Last Sunday night about 110 million Americans sat around their HD campfires and shared in a traditional event – the Super Bowl.
But this year something was different this year , and I’m not talking about the 34-minute delay caused by the Superdome’s super brownout. Instead, it was the proliferation of multiple screens people used while they watched the game. This year, more than any other, we didn’t merely discuss the game and the ads with the people in the room with us, but we interacted with our tribes from all around the world over Twitter and Facebook.
As I’ve written before, if the only tool you have is a hammer, all solutions look like nails. So while I was watching the big game, most of the online conversations I was following were about advertising. Opinions were flying around so fast and furiously that it sometimes seemed like people must’ve had their heads buried in Twitter during the game and only looked at their TVs when the commercials came on.
Here are a couple of insights I picked up from reading what people were saying:
Women viewers hated the face-sucking ad for GoDaddy (supermodel Bar Refaeli making out with proto-nerd Walter) and the male fantasy ad for Axe (a young bikini-clad woman ditches her hero lifeguard for a beach-walking astronaut) while they loved the feel-good Budweiser ad with the baby Clydesdale. Though the first two products probably aren’t bought by as many women as men (and boys), I always assumed that Budweiser was a male-skewed product, too. But perhaps the brewery wanted to appeal to the women who still buy the majority of groceries.
Audi was a big winner (the kid who goes to the prom by himself and scores both a kiss from the prom queen and a black eye from her football captain boyfriend) as was Mercedes-Benz (Willem Dafoe’s Satan pushes a contract for a new Mercedes CLA over the Rolling Stones’ Sympathy For The Devil). In fact, the auto segment probably garnered the most winners with standout ads from Jeep, Kia, and what I thought was the best effort of the night, Dodge’s “So God Made A Farmer.”
Coming on the heels of Dodge/Chrysler’s last two Super Bowl winners featuring Eminem and Clint Eastwood, the automaker continued to create an emotional statement about their products and the people who use them. Eschewing over-the-top special effects for simple photographs, Chrysler’s agency, The Richards Group, employed artful writing and the resonant voice of Paul Harvey to craft a modern classic (recorded in 1978, by the way, and used in a remarkably similar ad for Farms.com as well).
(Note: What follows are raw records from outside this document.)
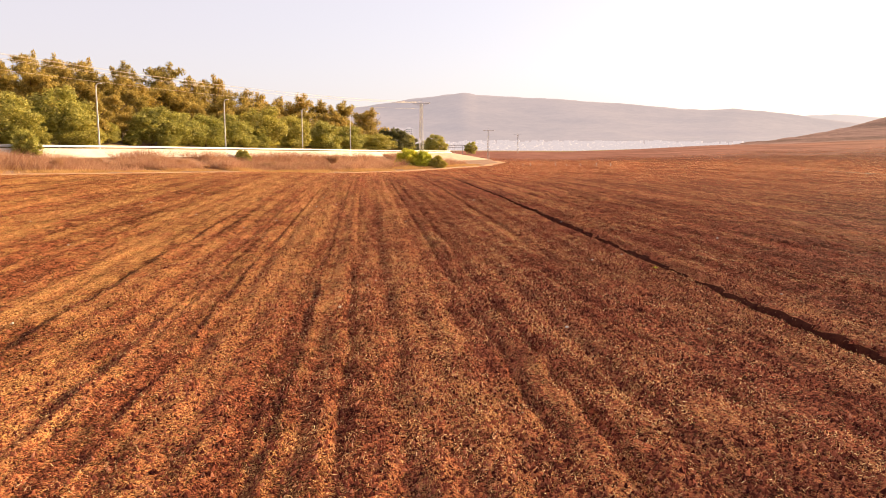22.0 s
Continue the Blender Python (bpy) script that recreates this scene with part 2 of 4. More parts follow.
SOIL, CLOD = soil_material(), clod_material()
# paler than CLOD and translucent: sunlit tops put into the crusts' colour
CRUST = islands("lit_soil_crust", 1.0, (0.05, 0.013, 0.010), (0.34, 0.10, 0.052), (0.60, 0.220, 0.102), (0.84, 0.47, 0.235), through=0.26)
STRAW = islands("straw", 0.7, (0.48, 0.22, 0.085), (0.78, 0.46, 0.19), (0.92, 0.67, 0.36), through=0.3)
VERGE = varied("dry_verge_earth", 0.95, (0.13, 0.062, 0.036), (0.24, 0.125, 0.07), 0.5, 9)
TRACK = varied("trodden_dirt", 0.95, (0.30, 0.145, 0.065), (0.47, 0.26, 0.115), 0.4, 8)
BANK = varied("pale_bank", 0.95, (0.30, 0.215, 0.135), (0.48, 0.37, 0.25), 0.5, 7)
CONCRETE = varied("pale_concrete", 0.9, (0.46, 0.39, 0.30), (0.63, 0.56, 0.46), 0.5, 7)
HILLSIDE = varied("scrub_ground", 0.95, (0.18, 0.12, 0.07), (0.34, 0.24, 0.14), 0.25, 5)
ASPHALT = varied("asphalt", 0.9, (0.045, 0.044, 0.043), (0.07, 0.068, 0.065), 1.0, 30)
DRY_GRASS = islands("dry_weeds", 0.8, (0.25, 0.115, 0.068), (0.42, 0.215, 0.13), (0.58, 0.36, 0.21), through=0.35)
PALE_GRASS = islands("straw_grass", 0.8, (0.42, 0.23, 0.085), (0.62, 0.38, 0.15), through=0.3)
STEEL = varied("galvanised_steel", 0.55, (0.36, 0.34, 0.31), (0.52, 0.50, 0.46), 1.2, 20, 0.1, 0.002, 0.2)
RAIL = varied("pale_guardrail_paint", 0.5, (0.66, 0.63, 0.57), (0.80, 0.77, 0.71), 0.8, 14, 0.1, 0.002)
LAMP_STEEL = varied("pale_lamp_steel", 0.5, (0.56, 0.53, 0.47), (0.74, 0.71, 0.65), 1.2, 20, 0.1, 0.002)
WIRE = varied("wire", 0.5, (0.5, 0.42, 0.30), (0.62, 0.54, 0.40), 1, 10, 0, 0, 0.3)
CERAMIC = varied("brown_insulator", 0.3, (0.10, 0.06, 0.04), (0.18, 0.10, 0.06), 2, 20, 0)
BARK = varied("bark", 0.9, (0.09, 0.06, 0.04), (0.20, 0.14, 0.09), 1.5, 14, 0.6, 0.03)
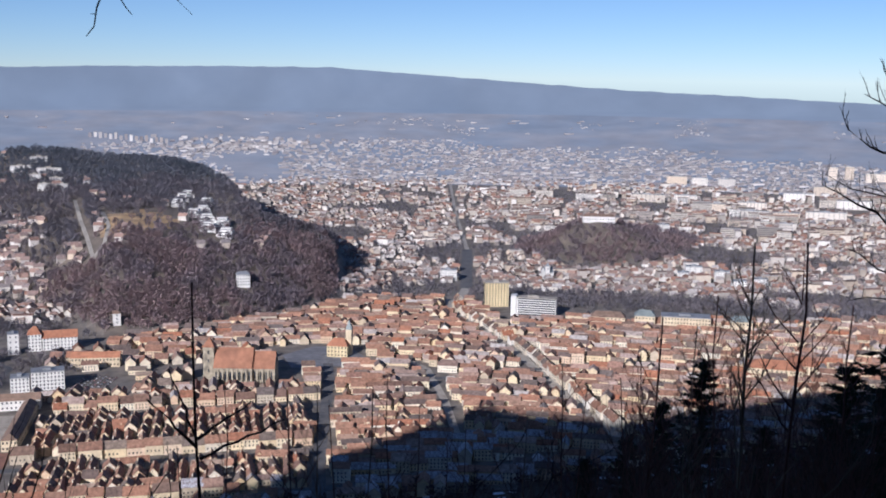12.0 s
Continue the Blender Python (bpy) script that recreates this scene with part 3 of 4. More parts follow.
great_church(20, 1116, -12)
hall = building("council_house", 134, 1204, -20, 24, 18, 13, 8, yellow_render, red_roof, 3, 6, "ochre council house with a hipped red roof on the square", "town hall", 6)
bm = bmesh.new(); box(bm, 7, 14, 4, 11, 0, 30, 0.2); tower = part("tower", bm, cream, hall, "cream clock tower")
bm = bmesh.new(); solid(bm, [(6.5, 3.5, 30), (14.5, 3.5, 30), (14.5, 11.5, 30), (6.5, 11.5, 30), (10.5, 7.5, 41)], [(0, 1, 4), (1, 2, 4), (2, 3, 4), (3, 0, 4), (0, 3, 2, 1)]); part("spire", bm, green_copper, tower)
building("school_wing", -229, 995, 90, 100, 13, 10, 5, cream, brown_roof, 2, 24, "long cream school wing with a brown tile roof", "school", 5, 4, "wings of the school")
building("school_wing", -178, 984, 90, 112, 13, 10, 5, cream, brown_roof, 2, 24, "long cream school wing with a brown tile roof", "school", 5, 4, "wings of the school")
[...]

Regardless of the original source, anyone who’s interested in the art of compelling writing could take a master class in this text:
And on the eighth day, God looked down on his planned paradise and said, “I need a caretaker.” So God made a farmer.
God said, “I need somebody willing to get up before dawn, milk cows, work all day in the field, milk cows again, eat supper, then go to town and stay past midnight at a meeting of the school board.” So God made a farmer.
God said, “I need somebody willing to sit up all night with a newborn colt and watch it die, then dry his eyes and say, ‘Maybe next year.’ I need somebody who can shape an ax handle from an ash tree, shoe a horse with hunk of car tire, who can make a harness out hay wire, feed sacks, and shoe scraps. Who, during planting time and harvest season, will finish his 40-hour week by Tuesday noon and then, paining from tractor back, put in another 72 hours.” So God made the farmer.
God said, “I need somebody strong enough to clear trees and heave bales, yet gentle enough to yean lambs and wean pigs and tend the pink-comb pullets, who will stop his mower for an hour to splint the leg of a meadowlark.”
It had to be somebody who’d plow deep and straight and not cut corners. Somebody to seed, weed, feed, breed, and brake, and disk, and plow, and plant, and tie the fleece, and strain the milk. Somebody who’d bale a family together with the soft, strong bonds of sharing, who would laugh, and then sigh and then reply with smiling eyes when his son says that he wants to spend his life doing what Dad does. “So God made a farmer.”
Did you notice something odd? They never mentioned Dodge or Ram trucks. Or that Harvey’s description of farming has little to do with the reality of today’s corporate agri-business. Instead, the ad created an aural and visual emotional banquet that made us feel good about America and about ourselves, even though most of us haven’t been to a farm since our fifth-grade field trip. All of a sudden, a Dodge Ram pickup becomes the way that we can embody the attributes of the farmer God made.
Fact is, actual work trucks account for less than 40% of total demand for pickups. Figures from Ford (Automotive News, June 1, 2009) show that only 39% of trucks sold in the U.S. fall into the “work” category with the remaining 61% of truck sales falling into the categories of “personal use while towing” and “image.”
But Dodge’s ad is a brilliant example of how brands work, creating an emotional badge that consumers can use to tell the world — and ourselves — who we are.